Sente-se que Ari Folman força um bocadinho a nota didática na relação com o presente, mas, por outro lado, À Procura de Anne Frank tem um fôlego visual tão irresistível, entre a intimidade e a imaginação mais expansiva, que seguir a jornada de descoberta da verdade com Kitty acaba por se tornar a nossa própria via de correspondência mágica e calorosa com a memória de Anne.

No mesmo ímpeto de tentar chegar às novas gerações, #Anne Frank - Vidas Paralelas (2019), das italianas Sabina Fedeli e Anna Migotto, é outra das produções recentes que se debruçam sobre a importância de manter vivas as palavras do Diário, e através delas, a sua jovem autora - estreou-se nas nossas salas em 2020 e está agora disponível na Netflix. Um documentário que recorre à linguagem contemporânea das redes sociais (daí a hashtag do título) para "conectar" a juventude com a tragédia de Anne Frank, mas que não dispensa uma anfitriã old school: Helen Mirren. A atriz lê excertos da obra diarística, sentada no interior de uma réplica do anexo onde se refugiou a jovem judia durante a perseguição nazi em Amesterdão, intercalando-se momentos da sua biografia (desde a infância na Alemanha até à morte em Bergen-Belsen) com relatos de outras sobreviventes dos campos de concentração que tiveram "vidas paralelas" à de Anne Frank; para além de uma adolescente que, à semelhança de Kitty, segue o rasto do destino dessa amiga imaginária. Um filme onde se reencontra a intemporalidade da voz de Anne nestes tempos de diários digitais.

Também no streaming da Netflix se descobre A Magia do Diário de Anne Frank (2015), outro documentário sobre o impacto do livro nos seus milhões de leitores por esse mundo fora, e A Minha Melhor Amiga Anne Frank (2021), drama holandês de Ben Sombogaart, focado no vínculo de Anne com a amiga de carne e osso Hannah Goslar, mais conhecida por Hanneli.

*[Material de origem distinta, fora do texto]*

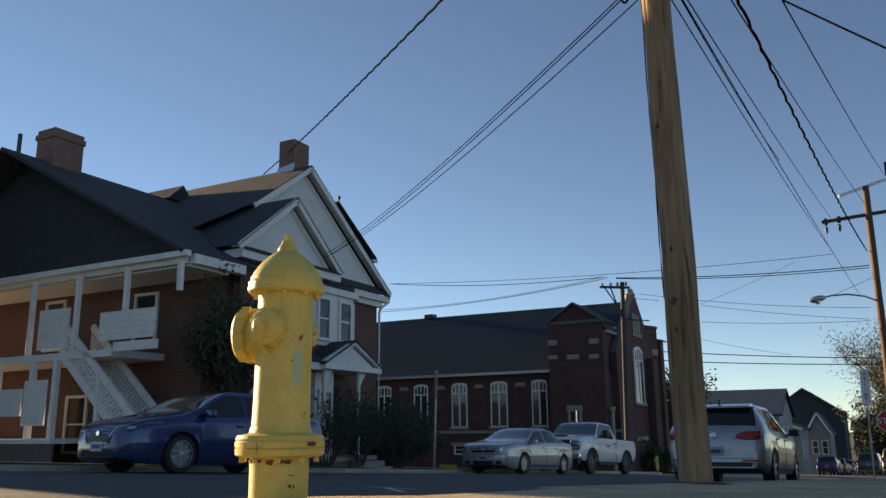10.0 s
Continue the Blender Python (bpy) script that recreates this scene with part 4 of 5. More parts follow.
# square corner tower with its own gable, stone blocks and low door
TX0, TX1, TY = -17.05, -13.72, 44.9
TXM = -15.41
part("tower", box(TX0, TX1, TY, CY + 3.4, -4, 6.3), BRICK, church)
part("tower_gable", prism([(TX0 + 0.05, 6.3), (TX1 - 0.05, 6.3), (TXM, 7.36)], "y", TY + 0.03, TY + 0.5), BRICK, church)
for xa in (TX0 - 0.12, TX1 + 0.12):
    part("roof", slab([(xa, TY - 0.12, 6.3), (TXM, TY - 0.12, 7.48), (TXM, CY + 3.4, 7.48), (xa, CY + 3.4, 6.3)], 0.1), SHINGLE_BLUE, church)
    part("coping", beam((xa, TY - 0.1, 6.28), (TXM, TY - 0.1, 7.42), 0.16, 0.1), SLATE_TRIM, church)
part("string_course", box(TX0 - 0.05, TX1 + 0.05, TY - 0.08, TY - 0.002, 6.2, 6.38), SLATE_TRIM, church)
for xa, xb, za, zb2 in ((-17.05, -16.5, 5.0, 5.32), (-14.54, -13.95, 4.95, 5.27), (-17.05, -16.5, 4.18, 4.42), (-15.92, -15.18, 4.12, 4.4), (-14.58, -14.0, 4.1, 4.36)):
    part("stone_block", box(xa, xb, TY - 0.04, TY - 0.002, za, zb2, 0.008), STONE, church)
part("stone_lintel", box(-16.05, -15.12, TY - 0.06, TY - 0.002, 1.14, 1.48), STONE, church)
for xa in (-16.0, -15.32):
    part("stone_jamb", box(xa, xa + 0.16, TY - 0.06, TY - 0.002, -0.6, 1.138), STONE, church)
# near-black panel: the shade of the doorway is in its colour
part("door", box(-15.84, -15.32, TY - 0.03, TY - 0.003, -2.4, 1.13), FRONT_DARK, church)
# street side of the tower: low eave with stepped flashing, band and a doorway between columns
part("tower_eave", box(TX1 - 0.1, TX1 + 0.22, TY + 0.2, TY + 3.9, 5.6, 5.76), STONE, church)
part("tower_side_roof", slab([(TX1 + 0.22, TY + 0.1, 5.77), (TX1 + 0.22, TY + 4.0, 5.77), (TX1 - 0.05, TY + 4.0, 6.26), (TX1 - 0.05, TY + 0.1, 6.26)], 0.05), SHINGLE_BLUE, church)
for k in range(5):
    part("flashing_step", box(TX1 + 0.06, TX1 + 0.12, TY + 2.0 + k * 0.36, TY + 2.3 + k * 0.36, 6.0, 6.16), STEEL, church)
part("stone_band", box(TX1 + 0.002, TX1 + 0.05, TY + 2.2, TY + 4.3, 4.95, 5.25), STONE, church)
for ya in (TY + 0.45, TY + 1.85):
    part("entrance_column", lathe([(0.17, -2.4), (0.13, -2.2), (0.12, 1.0), (0.2, 1.2), (0.2, 1.36)], 12, origin=(TX1 + 0.2, ya, 0)), STONE, church)
# flat panel coloured as the shade inside the side doorway
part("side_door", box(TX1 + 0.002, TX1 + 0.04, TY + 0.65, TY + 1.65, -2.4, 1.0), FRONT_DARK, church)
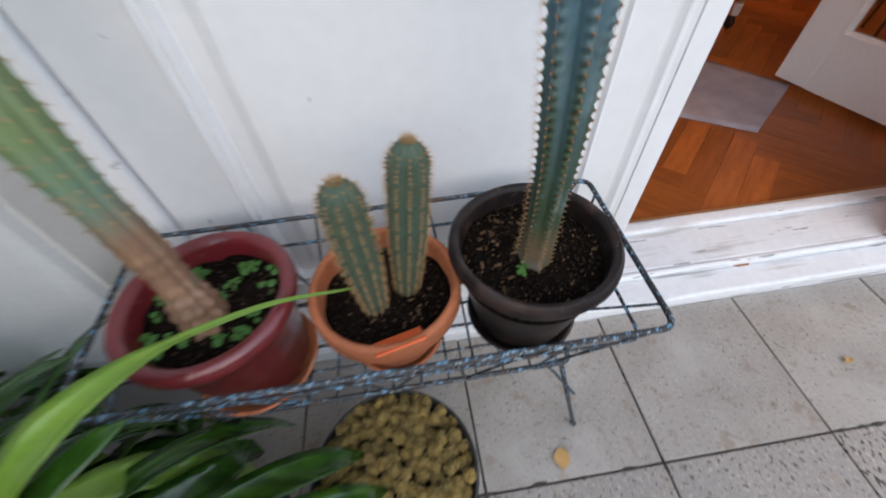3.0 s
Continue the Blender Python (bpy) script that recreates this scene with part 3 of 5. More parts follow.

Não é tão célebre como a amiga imaginária Kitty, mas foi sempre uma porta-voz ativa da herança de Anne - hoje com 93 anos, surge inclusive numa das cenas finais de À Procura de Anne Frank, retratada em desenho animado.

Em A Minha Melhor Amiga Anne Frank, Hanneli acaba por ser igualmente a protagonista que abre uma janela à evocação da menina espevitada que só conhecemos pelo Diário. Hanneli partilhou com Anne o sabor da vida aos 13 anos, a tentativa de uma adolescência normal debaixo da sombra nazi em Amesterdão, e um dia, depois de uma discussão frívola, dessas que fazem parte das dores de crescimento da amizade, perderam o contacto: Anne foi com a família para o famoso refúgio na mesma cidade e Hanneli ficou a pensar que ela tinha ido para a Suíça. Viriam a reencontrar-se brevemente em Bergen-Belsen, em lados opostos de uma cerca que separava também uma "sorte" diferente. Um momento cruciante que tolda pelo horror a luminosidade das memórias de outros dias.

Não há guião mais perfeito para chegar a Anne Frank do que aquele que a própria deixou escrito. Mas no cinema, O Diário de Anne Frank (1959) de George Stevens é uma das suas melhores adaptações de sempre. Foi o filme com que o realizador americano tentou sarar as feridas interiores do que testemunhou e filmou em Dachau. Afinal, toda a memória do Holocausto passa pela beleza dolorosa das linhas de confidência de uma adolescente à sua amiga imaginária.